The top brass pay hikes have drawn criticism from AFSMCE Council 5, which represents nearly 900 city clerical staff, city planners, emergency communications workers and city attorneys.
Executive Director Eliot Seide said union workers making $25,000-$35,000 a year have to live with a 2 percent wage cap, and the city should have held top administrators to the same standard.
"It seems ironic and contradictory that the mayor would do this to the top-paid employees in the city of Minneapolis while keeping the line employees and the people who actually deliver the services to the 2 percent cap," he said. "It seems to me to be blatantly unfair."
The City Council passed the 2 percent cap in January 2003 to help respond to state aid cuts. It limits total dollars available for salary increases to 2 percent; some workers might get more than 2 percent, others less.
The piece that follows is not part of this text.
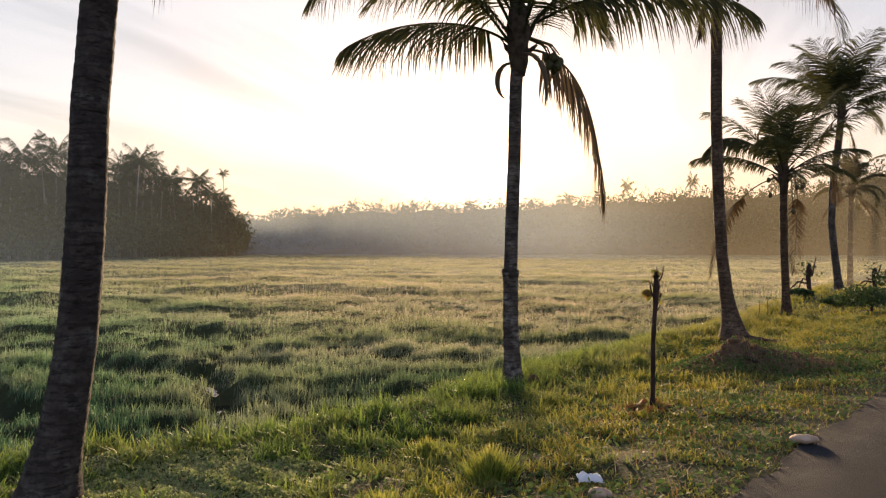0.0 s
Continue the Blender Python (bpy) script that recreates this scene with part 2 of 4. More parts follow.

Mayor R.T. Rybak's proposed 2006 budget continues the 2 percent cap.
Jeremy Hanson, Rybak's spokesman, said AFSCME was comparing apples to oranges; the 2 percent wage policy affects all city employees, including the top managers.
The Council had adopted salary schedules for each manager based on market studies and other factors. The administrators had been paid less than their approved salaries because of the governor's salary cap. When the state law changed, the city could pay them the approved rate.
Giles said the city is supposed to do a market study every three years for appointed positions. It did one in 1999 - the basis for the current salary schedule. It cancelled the 2002 study because of the city's poor financial outlook, but will do a new one this year.
Seide said AFSCME supported raising the governor's salary cap. It represents employees who were hitting the cap, notably Ramsey County attorneys. Those attorneys petitioned AFSCME's board to support the measure, he said.
The AFSCME attorneys would have to negotiate for higher wages, based on their background, experience and workload, Seide said. The city of Minneapolis did not have to give its top administrators raises. Even if administrators were underpaid compared to the market, he said he believes AFSCME workers are also underpaid.
AFSCME is active in this year's city election in large part because it opposes the 2 percent wage cap. While Rybak supports the cap for fiscal responsibility, the union has endorsed Hennepin County Commissioner Peter McLaughlin for mayor, who has called the 2 percent wage cap "arbitrary."
"I wouldn't fall on my sword," for the cap, he said. "It depends on negotiations."
Green Party endorsed candidate Farheen Hakeem said she would have to explore the wage cap issue before taking a position.
The Minneapolis Human Resources Department increased top administrators' salaries administratively on Aug. 1. It did not require a City Council vote. The Council voted 8-5 to receive the salary report Aug. 5, tacitly approving the raises.
Voting yes were Paul Ostrow (1st Ward), Don Samuels (3rd Ward), Barb Johnson (4th Ward), Lisa Goodman (7th Ward), Dan Niziolek (10th Ward), Scott Benson (11th Ward), Sandy Colvin Roy (12th Ward) and Barret Lane (13th Ward).
Voting no were Paul Zerby (2nd Ward), Natalie Johnson Lee (5th Ward), Dean Zimmermann (6th Ward), Robert Lilligren (8th Ward) and Gary Schiff (9th Ward).